┌─ Input

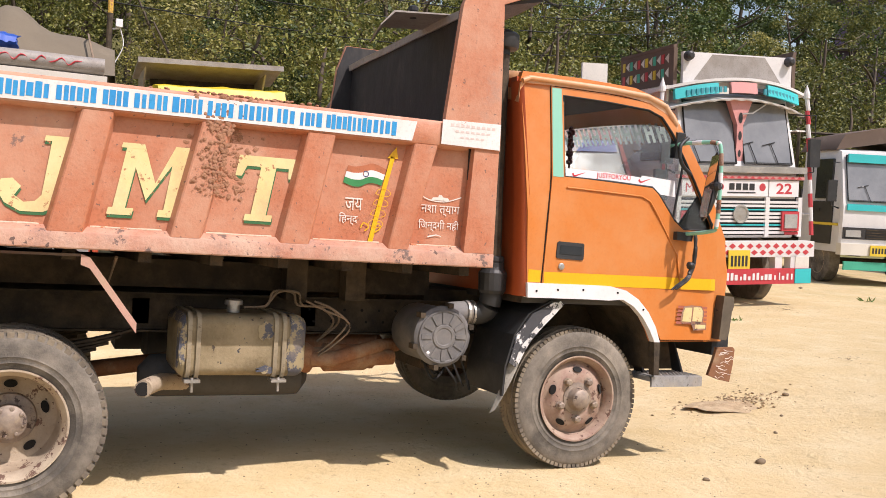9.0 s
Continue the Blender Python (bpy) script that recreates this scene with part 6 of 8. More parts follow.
# trees along the far edge of the yard
for kind, x, y, s in (("full", -14.8, 46.5, 1.25), ("airy_dry", -12.6, 46, 1.02), ("airy", -10.3, 45.5, 0.95), ("airy_dry", -8.4, 46.5, 0.98), ("bright", -6.9, 46.2, 1.12), ("airy", -5.3, 45, 1.0), ("full", -3.6, 45.5, 1.22), ("full", -1.5, 46, 1.15), ("bright", -2.4, 47.8, 1.1),
                      ("full_dark", -9.5, 49, 0.95), ("green", -6, 49.5, 1.05), ("bright", -7.4, 45.4, 0.6), ("bright", -11.6, 45.4, 0.66), ("green", -16, 48, 1.2), ("airy", -14, 43.5, 0.95),
                      ("bare", 2.2, 45.2, 1.16), ("full_dark", 8.2, 42, 1.06), ("slender", 10.9, 42.2, 0.98), ("slender_green", 13.2, 41.2, 0.97), ("column", 11.5, 40.3, 1.0), ("airy2", 13.9, 40.2, 0.6), ("airy_dry", 16.2, 40.4, 0.6),
                      ("airy", 15.3, 28.6, 0.9), ("airy2", 20.5, 33.5, 1.15), ("full_dark", 18.2, 35.5, 0.9), ("full", 21.5, 37.5, 1.1), ("full_dark", 24.5, 36.5, 1.2), ("airy", 19, 41, 0.75), ("airy2", 27, 31, 1.0), ("airy", 30, 38, 1.0), ("full_dark", 26, 44, 1.0)):
    plant(kind, x, y, s, rng.uniform(0, 6.28))
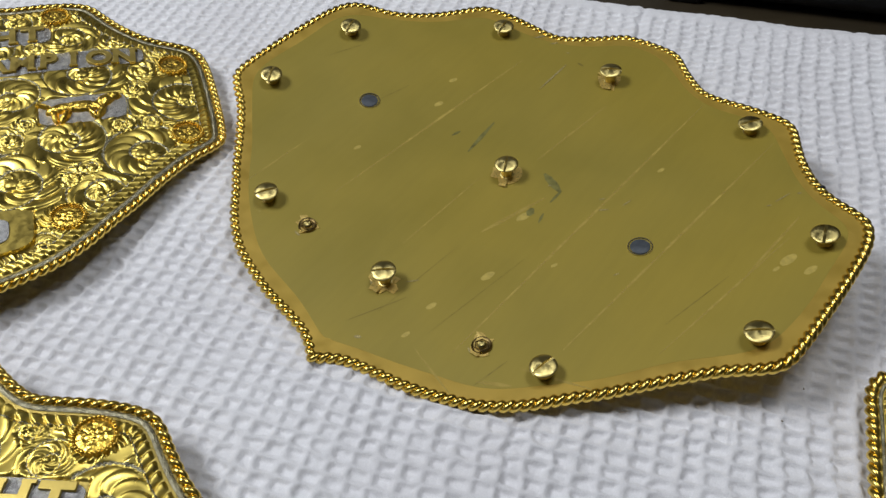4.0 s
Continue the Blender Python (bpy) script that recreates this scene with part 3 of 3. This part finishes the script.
def carve(parent, loop, height, lift, deep, step, centres, flats, keep, gold, grey, rim=0.0102):
    """The carved face: every scroll is a fluted leaf band coiled about its centre, and they meet without gaps.
    centres: u, v, radius, start, hand, fan; flats: u, v, half width, half height left smooth."""
    lo, hi = loop.min(0), loop.max(0)
    gu, gv = np.arange(lo[0], hi[0], step), np.arange(lo[1], hi[1], step)
    U, V = np.meshgrid(gu, gv, indexing="ij")
    # which points lie inside, how far from the edge, and where along it
    into = np.zeros(U.shape, bool)
    near, where = np.full(U.shape, 9.0), np.zeros(U.shape)
    run, total = 0.0, np.linalg.norm(np.roll(loop, -1, 0) - loop, axis=1).sum()
    for k in range(len(loop)):
        (x, y), (xn, yn) = loop[k], loop[(k + 1) % len(loop)]
        if y != yn:
            into ^= ((y > V) != (yn > V)) & (U < (xn - x) * (V - y) / (yn - y) + x)
        dx, dy = xn - x, yn - y
        size = math.hypot(dx, dy)
        t = np.clip(((U - x) * dx + (V - y) * dy) / (size * size), 0, 1)
        d = np.hypot(U - x - t * dx, V - y - t * dy)
        closer = d < near
        near[closer] = d[closer]
        where[closer] = (run + t * size)[closer]
        run += size
    best, owner = np.full(U.shape, 99.0), np.zeros(U.shape, int)
    for k, (cu, cv, r, *_) in enumerate(centres):
        d = np.hypot(U - cu, V - cv) / r
        closer = d < best
        best[closer], owner[closer] = d[closer], k
    H, line = np.zeros(U.shape), np.zeros(U.shape, bool)
    for k, (cu, cv, r, start, hand, fan) in enumerate(centres):
        m = owner == k
        rho = best[m]
        phi = (hand * (np.arctan2(V[m] - cv, U[m] - cu) - start)) % (2 * math.pi)
        if fan:
            h = 0.75 * saw(phi / (2 * math.pi) * fan + 2.6 * (rho - 0.6) ** 2) + 0.25 * np.clip(1.6 - rho, 0, 1)
            H[m] = h
            continue
        turn = phi / (2 * math.pi)
        coil = rho / 0.62 - turn
        across = coil - np.floor(coil)
        count = max(8, int(r * 640))
        body = np.sin(np.pi * across) ** 0.55
        flute = saw(turn * count + np.floor(coil) * 3.3 + 1.7 * across ** 1.6)
        h = body * (0.36 + 0.64 * flute) * (0.82 + 0.18 * np.cos(3 * phi + r * 900))
        eye = rho < 0.16
        h[eye] = 0.5 + 0.6 * np.sqrt(np.clip(1 - (rho[eye] / 0.16) ** 2, 0, 1))
        H[m] = h * np.clip(1.25 - 0.25 * rho, 0.6, 1)
        edge_line = (across < 0.085) & (rho > 0.2)
        bead = 0.5 + 0.5 * np.sin(turn * 2 * math.pi * rho * r * 2600)
        hm = H[m]
        hm[edge_line] = 0.10 + 0.22 * bead[edge_line]
        H[m] = hm
        lm = line[m]
        lm[edge_line] = True
        line[m] = lm
    strip = near < rim
    H[strip] = 0.85 * saw(where[strip] / total * round(total / 0.0042) + 24000 * (near[strip] - 0.0045) ** 2) * np.clip((near[strip] - 0.0050) / 0.0012, 0, 1)
    line[strip] = False
    line |= np.abs(near - rim) < step * 0.7
    for cu, cv, su, sv in flats:
        f = np.clip((np.maximum(np.abs(U - cu) - su, np.abs(V - cv) - sv)) / 0.0012, 0, 1)
        H *= f
        line &= f > 0.5
    base = height(U, V)
    Z = base + lift + deep * H
    ok = into & (near > 0.0026) & keep(U, V)
    nu, nv = U.shape
    idx = np.arange(nu * nv).reshape(nu, nv)
    whole = ok[:-1, :-1] & ok[1:, :-1] & ok[1:, 1:] & ok[:-1, 1:]
    tile = np.where(strip, -1, owner)[:-1, :-1]
    faces = np.stack([idx[:-1, :-1], idx[1:, :-1], idx[1:, 1:], idx[:-1, 1:]], -1)
    P = np.stack([U, V, Z], -1).reshape(-1, 3)
    greys = line[:-1, :-1]
    for k in range(-1, len(centres)):
        m = whole & (tile == k)
        if m.sum() < 12:
            continue
        f = faces[m]
        used, inverse = np.unique(f, return_inverse=True)
        f = inverse.reshape(f.shape)
        name = "flute_border" if k < 0 else ("leaf_fan" if centres[k][5] else "scroll")
        me = bpy.data.meshes.new(name)
        me.vertices.add(len(used))
        me.vertices.foreach_set("co", P[used].ravel())
        me.loops.add(f.size)
        me.loops.foreach_set("vertex_index", f.ravel().astype(np.int32))
        me.polygons.add(len(f))
        me.polygons.foreach_set("loop_start", (np.arange(len(f)) * 4).astype(np.int32))
        me.polygons.foreach_set("use_smooth", [True] * len(f))
        me.materials.append(gold)
        me.materials.append(grey)
        me.polygons.foreach_set("material_index", greys[m].astype(np.int32))
        me.update(calc_edges=True)
        part_of(name, me, parent)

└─

Pick out the lines that include the word "Python" and write them out.

Continue the Blender Python (bpy) script that recreates this scene with part 6 of 8. More parts follow.
Continue the Blender Python (bpy) script that recreates this scene with part 3 of 3. This part finishes the script.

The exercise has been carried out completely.